Can you copy out the data exactly? Leave the images out.

Dataset content —
###
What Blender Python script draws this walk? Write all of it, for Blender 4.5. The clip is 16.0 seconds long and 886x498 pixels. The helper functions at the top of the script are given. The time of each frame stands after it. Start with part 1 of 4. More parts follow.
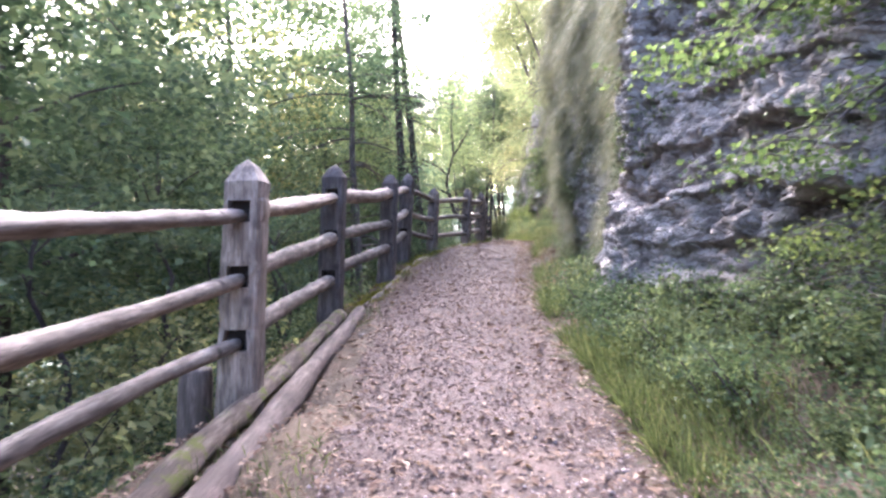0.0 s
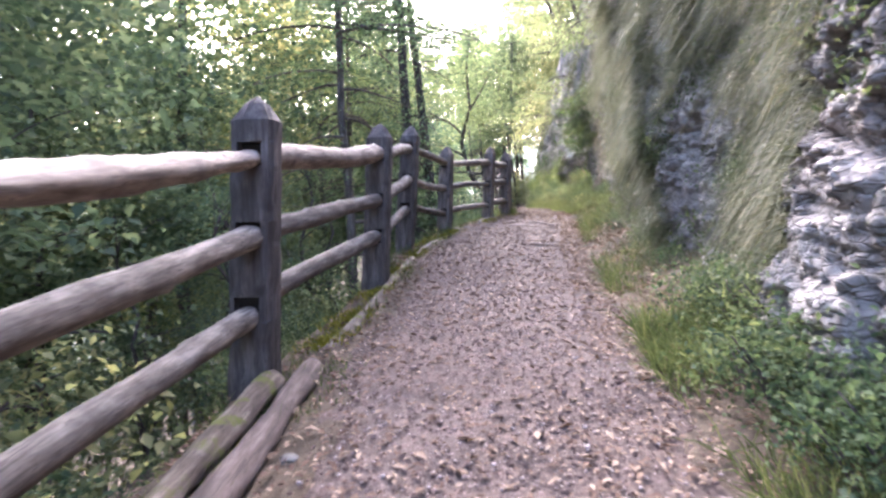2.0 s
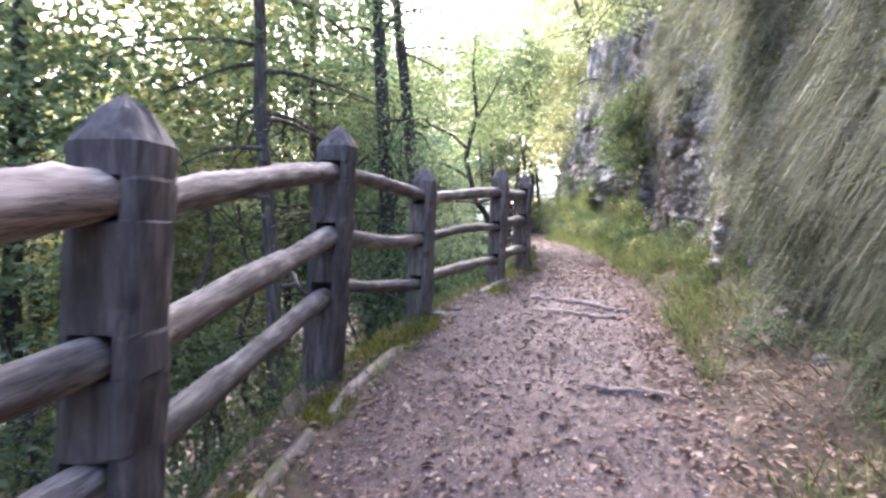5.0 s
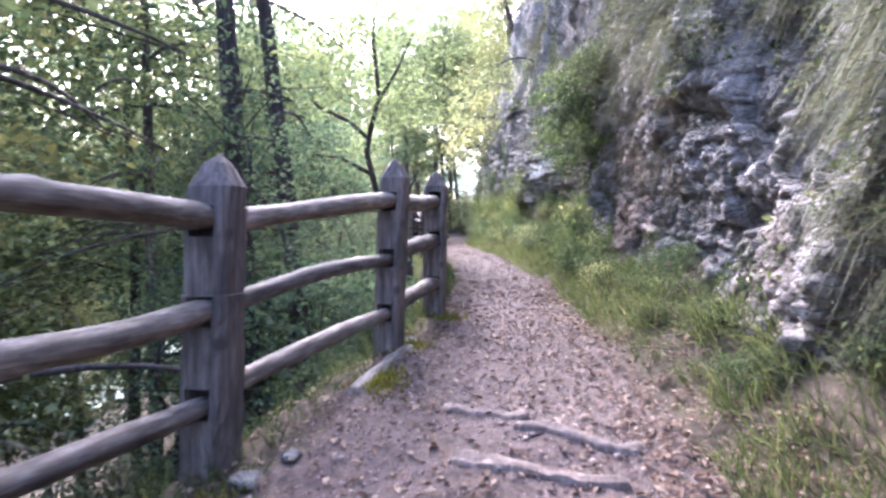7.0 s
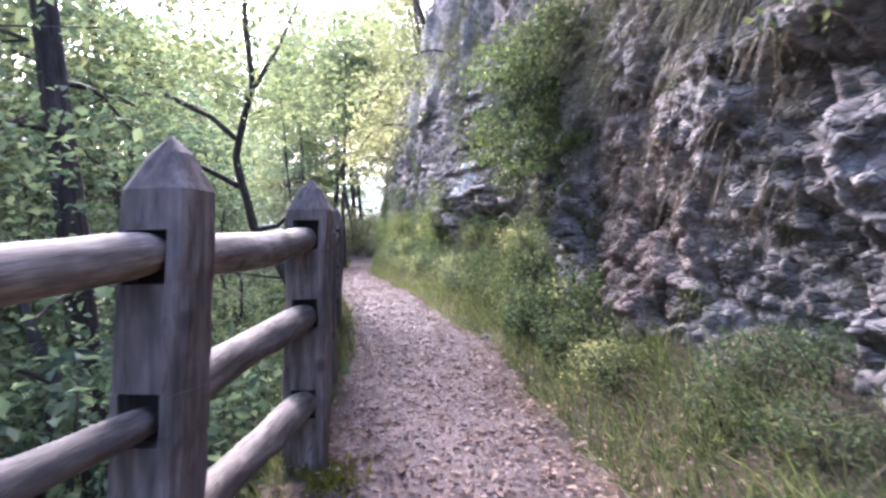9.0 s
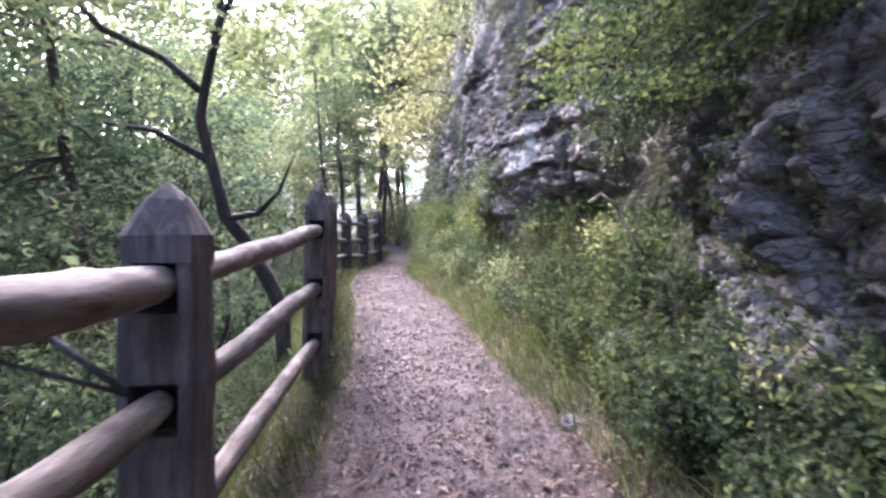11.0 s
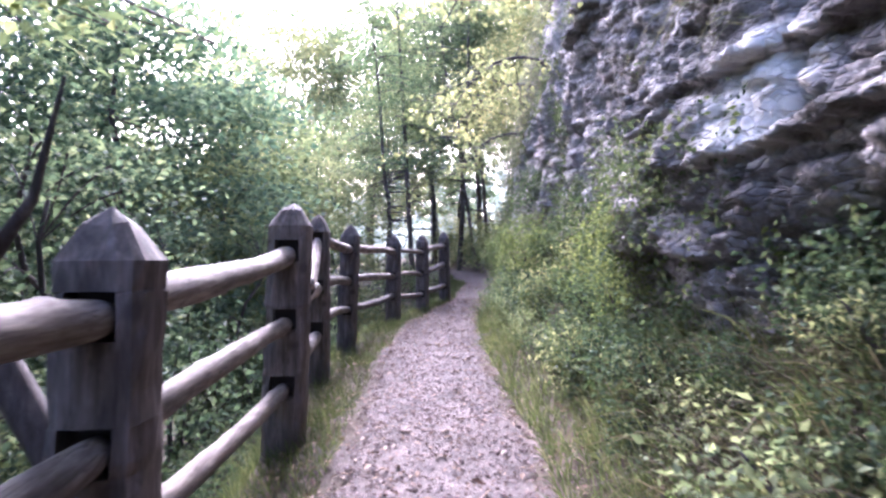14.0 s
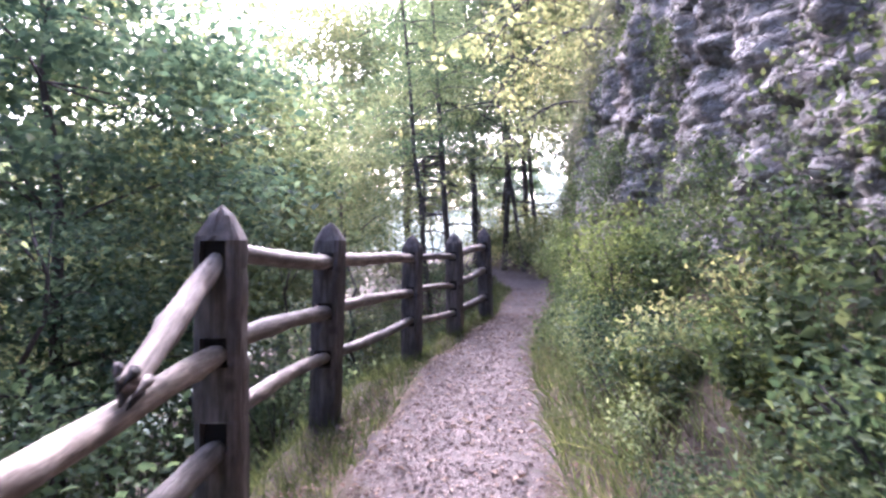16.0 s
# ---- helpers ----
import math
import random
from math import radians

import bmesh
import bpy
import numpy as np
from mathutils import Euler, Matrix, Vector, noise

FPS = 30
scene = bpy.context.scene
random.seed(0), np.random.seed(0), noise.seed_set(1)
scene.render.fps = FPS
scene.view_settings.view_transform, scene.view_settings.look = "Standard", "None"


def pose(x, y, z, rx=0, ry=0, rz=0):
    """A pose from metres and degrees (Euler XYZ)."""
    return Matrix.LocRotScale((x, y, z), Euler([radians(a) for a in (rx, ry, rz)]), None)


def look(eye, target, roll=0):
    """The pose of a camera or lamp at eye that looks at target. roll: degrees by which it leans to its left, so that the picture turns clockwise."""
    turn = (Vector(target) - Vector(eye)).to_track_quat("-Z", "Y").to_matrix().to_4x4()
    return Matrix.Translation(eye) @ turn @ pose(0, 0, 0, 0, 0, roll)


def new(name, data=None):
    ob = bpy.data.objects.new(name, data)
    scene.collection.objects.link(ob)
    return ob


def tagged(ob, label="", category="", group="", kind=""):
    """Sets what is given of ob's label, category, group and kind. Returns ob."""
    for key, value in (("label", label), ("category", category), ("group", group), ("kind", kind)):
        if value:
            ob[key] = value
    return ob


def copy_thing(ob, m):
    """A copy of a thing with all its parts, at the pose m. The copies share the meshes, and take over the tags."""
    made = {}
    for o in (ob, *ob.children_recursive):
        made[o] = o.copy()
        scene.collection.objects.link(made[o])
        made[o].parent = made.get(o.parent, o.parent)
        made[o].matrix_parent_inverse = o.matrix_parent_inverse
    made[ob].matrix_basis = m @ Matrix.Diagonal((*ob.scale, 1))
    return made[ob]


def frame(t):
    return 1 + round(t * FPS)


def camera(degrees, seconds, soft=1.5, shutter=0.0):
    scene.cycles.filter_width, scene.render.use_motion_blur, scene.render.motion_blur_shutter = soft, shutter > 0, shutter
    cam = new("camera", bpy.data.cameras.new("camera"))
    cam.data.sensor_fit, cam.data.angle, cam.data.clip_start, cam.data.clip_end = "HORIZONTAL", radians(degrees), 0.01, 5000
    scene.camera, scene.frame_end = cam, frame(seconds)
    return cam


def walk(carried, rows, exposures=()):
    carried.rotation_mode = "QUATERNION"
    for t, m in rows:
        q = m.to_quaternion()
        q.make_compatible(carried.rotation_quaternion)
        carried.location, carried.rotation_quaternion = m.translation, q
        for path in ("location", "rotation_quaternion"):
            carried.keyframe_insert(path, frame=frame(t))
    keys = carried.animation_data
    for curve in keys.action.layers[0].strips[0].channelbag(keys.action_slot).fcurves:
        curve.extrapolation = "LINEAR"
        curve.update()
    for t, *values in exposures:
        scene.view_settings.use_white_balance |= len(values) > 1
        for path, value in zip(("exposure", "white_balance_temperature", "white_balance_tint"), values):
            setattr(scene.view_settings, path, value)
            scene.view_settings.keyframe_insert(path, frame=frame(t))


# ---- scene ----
###
Output for this exercise —
What Blender Python script draws this walk? Write all of it, for Blender 4.5. The clip is 16.0 seconds long and 886x498 pixels. The helper functions at the top of the script are given. The time of each frame stands after it. Start with part 1 of 4. More parts follow.
0.0 s
2.0 s
5.0 s
7.0 s
9.0 s
11.0 s
14.0 s
16.0 s
# ---- helpers ----
import math
import random
from math import radians

import bmesh
import bpy
import numpy as np
from mathutils import Euler, Matrix, Vector, noise

FPS = 30
scene = bpy.context.scene
random.seed(0), np.random.seed(0), noise.seed_set(1)
scene.render.fps = FPS
scene.view_settings.view_transform, scene.view_settings.look = "Standard", "None"


def pose(x, y, z, rx=0, ry=0, rz=0):
    """A pose from metres and degrees (Euler XYZ)."""
    return Matrix.LocRotScale((x, y, z), Euler([radians(a) for a in (rx, ry, rz)]), None)


def look(eye, target, roll=0):
    """The pose of a camera or lamp at eye that looks at target. roll: degrees by which it leans to its left, so that the picture turns clockwise."""
    turn = (Vector(target) - Vector(eye)).to_track_quat("-Z", "Y").to_matrix().to_4x4()
    return Matrix.Translation(eye) @ turn @ pose(0, 0, 0, 0, 0, roll)


def new(name, data=None):
    ob = bpy.data.objects.new(name, data)
    scene.collection.objects.link(ob)
    return ob


def tagged(ob, label="", category="", group="", kind=""):
    """Sets what is given of ob's label, category, group and kind. Returns ob."""
    for key, value in (("label", label), ("category", category), ("group", group), ("kind", kind)):
        if value:
            ob[key] = value
    return ob


def copy_thing(ob, m):
    """A copy of a thing with all its parts, at the pose m. The copies share the meshes, and take over the tags."""
    made = {}
    for o in (ob, *ob.children_recursive):
        made[o] = o.copy()
        scene.collection.objects.link(made[o])
        made[o].parent = made.get(o.parent, o.parent)
        made[o].matrix_parent_inverse = o.matrix_parent_inverse
    made[ob].matrix_basis = m @ Matrix.Diagonal((*ob.scale, 1))
    return made[ob]


def frame(t):
    return 1 + round(t * FPS)


def camera(degrees, seconds, soft=1.5, shutter=0.0):
    scene.cycles.filter_width, scene.render.use_motion_blur, scene.render.motion_blur_shutter = soft, shutter > 0, shutter
    cam = new("camera", bpy.data.cameras.new("camera"))
    cam.data.sensor_fit, cam.data.angle, cam.data.clip_start, cam.data.clip_end = "HORIZONTAL", radians(degrees), 0.01, 5000
    scene.camera, scene.frame_end = cam, frame(seconds)
    return cam


def walk(carried, rows, exposures=()):
    carried.rotation_mode = "QUATERNION"
    for t, m in rows:
        q = m.to_quaternion()
        q.make_compatible(carried.rotation_quaternion)
        carried.location, carried.rotation_quaternion = m.translation, q
        for path in ("location", "rotation_quaternion"):
            carried.keyframe_insert(path, frame=frame(t))
    keys = carried.animation_data
    for curve in keys.action.layers[0].strips[0].channelbag(keys.action_slot).fcurves:
        curve.extrapolation = "LINEAR"
        curve.update()
    for t, *values in exposures:
        scene.view_settings.use_white_balance |= len(values) > 1
        for path, value in zip(("exposure", "white_balance_temperature", "white_balance_tint"), values):
            setattr(scene.view_settings, path, value)
            scene.view_settings.keyframe_insert(path, frame=frame(t))


# ---- scene ----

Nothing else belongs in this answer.